• TO DO
Work out how many lines of the records contain "script". Answer with the number and nothing else.

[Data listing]
■ ■ ■

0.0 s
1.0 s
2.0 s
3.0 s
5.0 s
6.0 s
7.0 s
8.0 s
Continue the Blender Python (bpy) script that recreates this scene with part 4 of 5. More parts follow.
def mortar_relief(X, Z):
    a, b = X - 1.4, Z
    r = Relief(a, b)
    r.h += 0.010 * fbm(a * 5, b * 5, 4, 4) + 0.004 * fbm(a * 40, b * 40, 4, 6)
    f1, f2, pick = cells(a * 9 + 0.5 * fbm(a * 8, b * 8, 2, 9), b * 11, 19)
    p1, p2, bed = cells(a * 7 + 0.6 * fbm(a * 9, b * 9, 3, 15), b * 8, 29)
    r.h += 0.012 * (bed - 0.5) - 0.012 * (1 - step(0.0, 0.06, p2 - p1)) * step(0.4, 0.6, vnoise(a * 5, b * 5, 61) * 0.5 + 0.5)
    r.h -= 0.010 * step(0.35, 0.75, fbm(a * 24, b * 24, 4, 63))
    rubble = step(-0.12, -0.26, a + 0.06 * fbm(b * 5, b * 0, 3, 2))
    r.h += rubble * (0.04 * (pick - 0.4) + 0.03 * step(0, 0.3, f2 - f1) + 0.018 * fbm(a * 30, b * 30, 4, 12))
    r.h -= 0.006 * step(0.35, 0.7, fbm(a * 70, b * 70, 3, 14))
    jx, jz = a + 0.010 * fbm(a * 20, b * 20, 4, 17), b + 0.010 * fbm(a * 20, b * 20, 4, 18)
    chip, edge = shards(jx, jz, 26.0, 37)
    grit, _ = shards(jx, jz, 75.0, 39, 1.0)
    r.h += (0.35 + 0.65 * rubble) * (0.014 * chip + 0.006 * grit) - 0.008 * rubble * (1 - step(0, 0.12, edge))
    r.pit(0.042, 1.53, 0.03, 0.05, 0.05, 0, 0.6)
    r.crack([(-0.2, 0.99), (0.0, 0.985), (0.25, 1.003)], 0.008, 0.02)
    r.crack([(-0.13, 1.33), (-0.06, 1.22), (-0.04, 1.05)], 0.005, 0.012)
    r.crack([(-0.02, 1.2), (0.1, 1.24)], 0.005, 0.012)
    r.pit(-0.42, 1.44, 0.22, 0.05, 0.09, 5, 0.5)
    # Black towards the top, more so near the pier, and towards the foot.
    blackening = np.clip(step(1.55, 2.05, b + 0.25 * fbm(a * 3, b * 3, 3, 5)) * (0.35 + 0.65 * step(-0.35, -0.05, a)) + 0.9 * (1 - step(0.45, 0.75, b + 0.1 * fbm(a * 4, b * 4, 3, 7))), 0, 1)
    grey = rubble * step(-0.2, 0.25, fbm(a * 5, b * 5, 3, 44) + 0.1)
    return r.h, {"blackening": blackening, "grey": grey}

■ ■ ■

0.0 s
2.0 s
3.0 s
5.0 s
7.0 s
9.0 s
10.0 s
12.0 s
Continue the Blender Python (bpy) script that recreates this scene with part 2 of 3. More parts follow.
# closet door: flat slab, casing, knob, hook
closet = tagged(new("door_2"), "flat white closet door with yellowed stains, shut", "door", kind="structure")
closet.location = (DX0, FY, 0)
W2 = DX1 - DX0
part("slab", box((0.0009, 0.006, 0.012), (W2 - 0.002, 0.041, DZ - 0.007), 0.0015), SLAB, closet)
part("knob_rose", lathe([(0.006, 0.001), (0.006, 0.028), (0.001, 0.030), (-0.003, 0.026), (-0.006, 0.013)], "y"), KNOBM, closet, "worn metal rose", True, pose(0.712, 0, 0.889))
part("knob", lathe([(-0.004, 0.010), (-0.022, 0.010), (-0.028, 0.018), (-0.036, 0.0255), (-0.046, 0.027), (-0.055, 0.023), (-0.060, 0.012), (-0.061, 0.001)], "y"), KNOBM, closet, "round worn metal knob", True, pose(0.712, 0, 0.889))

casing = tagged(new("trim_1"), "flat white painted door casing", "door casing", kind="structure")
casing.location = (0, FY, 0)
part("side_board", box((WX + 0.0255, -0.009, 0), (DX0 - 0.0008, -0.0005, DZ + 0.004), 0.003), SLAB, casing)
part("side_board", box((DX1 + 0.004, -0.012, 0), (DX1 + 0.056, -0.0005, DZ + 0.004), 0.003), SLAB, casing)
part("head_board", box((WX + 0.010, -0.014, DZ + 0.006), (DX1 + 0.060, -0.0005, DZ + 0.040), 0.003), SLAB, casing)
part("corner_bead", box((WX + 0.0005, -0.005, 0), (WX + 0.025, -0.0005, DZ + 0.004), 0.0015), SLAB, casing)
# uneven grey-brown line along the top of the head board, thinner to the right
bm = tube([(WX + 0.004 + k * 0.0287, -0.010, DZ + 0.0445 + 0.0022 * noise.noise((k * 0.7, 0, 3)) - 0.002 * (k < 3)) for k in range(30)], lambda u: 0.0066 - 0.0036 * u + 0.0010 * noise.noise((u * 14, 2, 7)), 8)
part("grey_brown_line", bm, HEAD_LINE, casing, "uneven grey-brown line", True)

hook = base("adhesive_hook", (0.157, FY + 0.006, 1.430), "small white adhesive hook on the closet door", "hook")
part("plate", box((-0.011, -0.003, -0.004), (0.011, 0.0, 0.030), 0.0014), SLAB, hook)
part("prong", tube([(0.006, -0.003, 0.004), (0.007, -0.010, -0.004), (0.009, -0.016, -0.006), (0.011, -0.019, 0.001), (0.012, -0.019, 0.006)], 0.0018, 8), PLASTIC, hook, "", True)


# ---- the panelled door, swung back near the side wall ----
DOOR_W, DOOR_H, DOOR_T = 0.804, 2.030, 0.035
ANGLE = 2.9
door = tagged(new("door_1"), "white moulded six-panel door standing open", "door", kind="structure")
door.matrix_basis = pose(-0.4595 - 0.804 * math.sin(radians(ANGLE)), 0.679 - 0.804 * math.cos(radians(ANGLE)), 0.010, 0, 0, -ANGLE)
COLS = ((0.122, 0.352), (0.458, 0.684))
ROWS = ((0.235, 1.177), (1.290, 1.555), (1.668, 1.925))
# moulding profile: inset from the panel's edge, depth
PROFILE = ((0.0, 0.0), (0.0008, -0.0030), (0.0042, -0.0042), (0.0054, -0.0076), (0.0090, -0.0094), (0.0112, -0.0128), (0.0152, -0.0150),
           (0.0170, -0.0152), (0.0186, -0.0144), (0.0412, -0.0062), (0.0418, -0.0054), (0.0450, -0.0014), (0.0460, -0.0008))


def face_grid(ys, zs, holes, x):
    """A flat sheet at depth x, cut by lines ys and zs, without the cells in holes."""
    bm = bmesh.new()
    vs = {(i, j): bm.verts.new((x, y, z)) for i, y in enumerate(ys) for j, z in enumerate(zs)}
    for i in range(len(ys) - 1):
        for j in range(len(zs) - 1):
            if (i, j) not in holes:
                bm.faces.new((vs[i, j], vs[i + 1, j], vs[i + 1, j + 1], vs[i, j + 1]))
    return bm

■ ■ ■

• PROBLEM SOLUTION
2